Freiheit statt Sozialismus

Im Kampf um das Recht auf Selbstvermarktung der Senderechte wollen die Vereine notfalls den DFB verklagen

"Wir können das Gekicke nicht mehr sehen" - dieser Standardsatz genervter Fußballfans könnte in Zukunft aus einem völlig anderen Grund zu hören sein. Gemeint sein werden damit bald vielleicht nicht die qualitativ wenig befriedigenden Leistungen etwa der Nationalelf oder des eigenen Lieblingsbundesligavereins - wenn das, was sich momentan schon abzeichnet, endgültig wahr geworden ist.

Denn derzeit streiten Vereine und Verband - von der Öffentlichkeit noch nahezu unbemerkt - um die mediale Zukunft der Bundesliga. Aber wie immer, wenn es um pekuniäre Vorteile geht, gehen auch diesmal die Vorstellungen über dieses Thema weit auseinander.

Zur Zeit nimmt der Dachverband der Fußballvereine, der Deutsche Fußball-Bund DFB, die Fernsehvermarktung zentral vor. Dabei fielen die bisher von den Sendeanstalten gezahlten und vom Verband aus einem Solidartopf an die Clubs weitergeleiteten Alimente im Vergleich mit anderen europäischen Ländern wie Italien, Spanien oder gar England wesentlich bescheidener aus. Sat.1 überweist für die Erstverwertungs-Rechte im Free-TV pro Saison 180 Millionen Mark, vom Pay-TV-Sender Premiere erhält der DFB einen Betrag in ähnlicher Höhe. Vom Fußball-Bund kriegen die Erstligisten derzeit zwölf Millionen Mark pro Spielzeit aus diesem Topf, die Zweitligisten bekommen mit sechs Millionen die Hälfte.

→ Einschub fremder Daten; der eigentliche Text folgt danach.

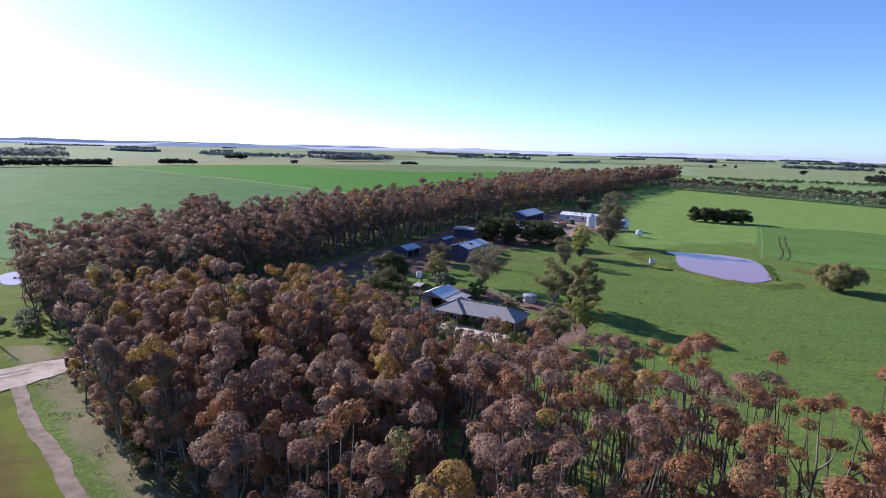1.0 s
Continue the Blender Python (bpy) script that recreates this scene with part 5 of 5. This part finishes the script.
def grass():
    rng = np.random.default_rng(9)

    def near(line, n, width):
        out = []
        for _ in range(n):
            k = rng.integers(0, len(line) - 1)
            t = rng.random()
            out.append((line[k][0] * (1 - t) + line[k + 1][0] * t + rng.normal() * width, line[k][1] * (1 - t) + line[k + 1][1] * t + rng.normal() * width))
        return out
    tufts("grass", "dry grass tufts along the pond bank", near(BANK, 1300, 0.9), 1, 0.35, STRAW_TUFT)
    P = np.stack([rng.uniform(-110, -10, 9000), rng.uniform(36, 118, 9000)], 1)
    off = 0.66 * (P[:, 0] + 46) + 0.75 * (P[:, 1] - 76)
    clump = value_noise(P[:, 0], P[:, 1], 3.2, 51)
    field_p = P[(off < -9) & (clump > 0.55) & (seg_distance(P[:, 0], P[:, 1], GRIT_ROAD) > 5)]
    tufts("grass", "yellow-green tussocks over the roadside field", field_p, 6, 0.13, GOLD_TUFT, 8, 0.5)
    verge_p = P[(off > 2) & (off < 9) & (clump > 0.66) & (P[:, 0] > -66)]
    tufts("grass", "dry grey-green tussocks on the verge beside the track", verge_p, 7, 0.14, STRAW_TUFT, 7, 0.45)
    Q = np.stack([rng.uniform(-2, 84, 16000), rng.uniform(118, 262, 16000)], 1)
    clump = value_noise(Q[:, 0], Q[:, 1], 4.0, 52) * 0.3 + value_noise(Q[:, 0], Q[:, 1], 1.6, 53) * 0.7
    open_p = (clump > 0.64) & (depth_in(Q[:, 0], Q[:, 1], SHED_YARD) < -1.5) & (depth_in(Q[:, 0], Q[:, 1], BACK_STRIP) < -1) & (depth_in(Q[:, 0], Q[:, 1], POND_RING) < -1)
    open_p &= (seg_distance(Q[:, 0], Q[:, 1], GARDEN_TRACK) > 1.8) & (Q[:, 0] + 0.5 * Q[:, 1] > 93) & (depth_in(Q[:, 0], Q[:, 1], YARD) < -1)
    tufts("grass", "lush green tussocks through the near paddock", Q[open_p], 8, 0.10, SWARD_TUFT, 6, 0.45)
    ring_a, ring_r = rng.uniform(0, 6.28, 260), np.sqrt(rng.random(260))
    tufts("grass", "dry ornamental grasses filling the round garden bed", np.stack([-7.5 + 3.8 * ring_r * np.cos(ring_a), 127.2 + 2.3 * ring_r * np.sin(ring_a)], 1), 9, 0.6, STRAW_TUFT, 8, 0.25)
    tufts("reeds", "dark weeds at the water's edge", near([(94, 188), (99, 200), (104, 214)], 70, 0.8), 5, 0.5, GREEN_TUFT, 10, 0.5)


grass()


def bank_stones():
    rnd = random.Random(3)
    for _ in range(230):
        k = rnd.randrange(0, 7)
        t = rnd.random()
        x, y = BANK[k][0] * (1 - t) + BANK[k + 1][0] * t + rnd.gauss(0, 0.6), BANK[k][1] * (1 - t) + BANK[k + 1][1] * t + rnd.gauss(0, 0.6)
        s = rnd.choice((0.12, 0.15, 0.18, 0.22, 0.28))
        st = Shape().lathe([(s * 0.8, -0.2), (s * rnd.uniform(0.9, 1.2), 0.1 * s + 0.32), (s * rnd.uniform(0.5, 0.9), 0.6 * s + 0.4), (s * 0.25, 0.8 * s + 0.45)], 5)
        st.v = [(a * rnd.uniform(0.7, 1.3), b * rnd.uniform(0.7, 1.3), c * rnd.uniform(0.9, 1.1)) for a, b, c in st.v]
        ob = new("stone", st.mesh("stone", STONE))
        ob.matrix_basis = pose(x, y, 0.0, 0, 0, rnd.uniform(0, 360))
        tagged(ob, "rough grey-brown stone on the pond bank", "stone", "stones on the pond bank")


bank_stones()


def trough():
    # trough shape added where a flat, shadow-dark oblong lies on the grass
    t = thing("trough", "dark trough built for a shadow-like oblong in the paddock", "trough", pose(44.5, 239.2, 0, 0, 0, -28))
    part("basin", Shape().box(-2.2, -0.4, 0, 2.2, 0.4, 0.12).box(-2.2, -0.4, 0.12, 2.2, -0.32, 0.6).box(-2.2, 0.32, 0.12, 2.2, 0.4, 0.6).box(-2.2, -0.32, 0.12, -2.1, 0.32, 0.6).box(2.1, -0.32, 0.12, 2.2, 0.32, 0.6), DARK_STEEL, t)
    part("water", Shape().face((-2.1, -0.32, 0.5), (2.1, -0.32, 0.5), (2.1, 0.32, 0.5), (-2.1, 0.32, 0.5)), GLASS, t)


trough()
water_tank("small white poly tank beside the cypress clump", 44.4, 252.0, 0.7, 1.1, 0.2, WHITE_PAINT)


def debris():
    """Old branches, sheets and posts heaped at the yard's edge."""
    rnd = random.Random(21)
    t = thing("timber_heap", "heap of old reddish branches and boards at the yard edge", "debris", pose(39.5, 249.5, 0))
    for _ in range(26):
        x, y, a = rnd.uniform(-3.5, 3.5), rnd.uniform(-2.5, 2.5), rnd.uniform(0, 3.14)
        l = rnd.uniform(1.0, 2.6)
        part("board", Shape().tube([(x, y, 0.05), (x + l * math.cos(a), y + l * math.sin(a), rnd.uniform(0.2, 0.7))], [0.09, 0.06], 4), RED_DIRT if rnd.random() < 0.5 else TIMBER, t)


debris()


def shadow_line_pipe():
    # pipe added in place of a dark, shadow-like line across the grass
    t = thing("pipe", "long dark pipe added for a shadow-like line by the auger", "pipe", pose(52.6, 277.4, 0, 0, 0, math.degrees(math.atan2(-12.6, 9.4))))
    for i in range(3):
        part("length", Shape().tube([(5.6 * i, 0, 0.30), (5.6 * i + 5.5, 0.05 * i, 0.30)], [0.11, 0.11], 8), DARK_STEEL, t)
        part("collar", Shape().tube([(5.6 * i + 5.42, 0.04 * i, 0.30), (5.6 * i + 5.68, 0.05 * i, 0.30)], [0.16, 0.16], 8), GREY_PAINT, t)
    for i in range(4):
        part("block", Shape().box(4.6 * i + 0.4, -0.25, 0, 4.6 * i + 0.7, 0.25, 0.2), TIMBER, t)


shadow_line_pipe()


def yard_weeds():
    """Rank weeds along the yard's grassy edge."""
    rnd = random.Random(44)
    line = [(61, 281.5), (55, 275.5), (50.5, 267.5), (47.5, 257)]
    for i in range(22):
        k = rnd.randrange(3)
        q = rnd.random()
        x, y = line[k][0] * (1 - q) + line[k + 1][0] * q + rnd.gauss(0.6, 0.7), line[k][1] * (1 - q) + line[k + 1][1] * q + rnd.gauss(0, 0.8)
        tree("weed_clump", "rank dark green weeds at the yard edge", x, y, rnd.uniform(0.7, 1.5), rnd.uniform(0.5, 1.0), (LEAF_GREEN, LEAF_OLIVE)[i % 2], BARK_DARK, 500 + i, 0.05, 0.5, 60, 0.12, 1, 7)


yard_weeds()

Der Streit um die zukünftigen Lizenzrechte am deutschen Profifußball ist nun, von der Öffentlichkeit weitgehend unbemerkt, schon längst eskaliert. Nach Bayer Leverkusen verweigerte im Juni dieses Jahres auch Bayern München seine Zustimmung zur bislang gängigen Vermarktungspraxis, Bayer und Bayern wollen statt dessen die Rechte für ihre Fußballspiele dezentral und damit vermutlich für sie profitabler vermarkten. Die Vereine sahen die Zeit dafür gekommen, weil der Vertrag zwischen dem DFB und den Sendern bald auslaufen sollte.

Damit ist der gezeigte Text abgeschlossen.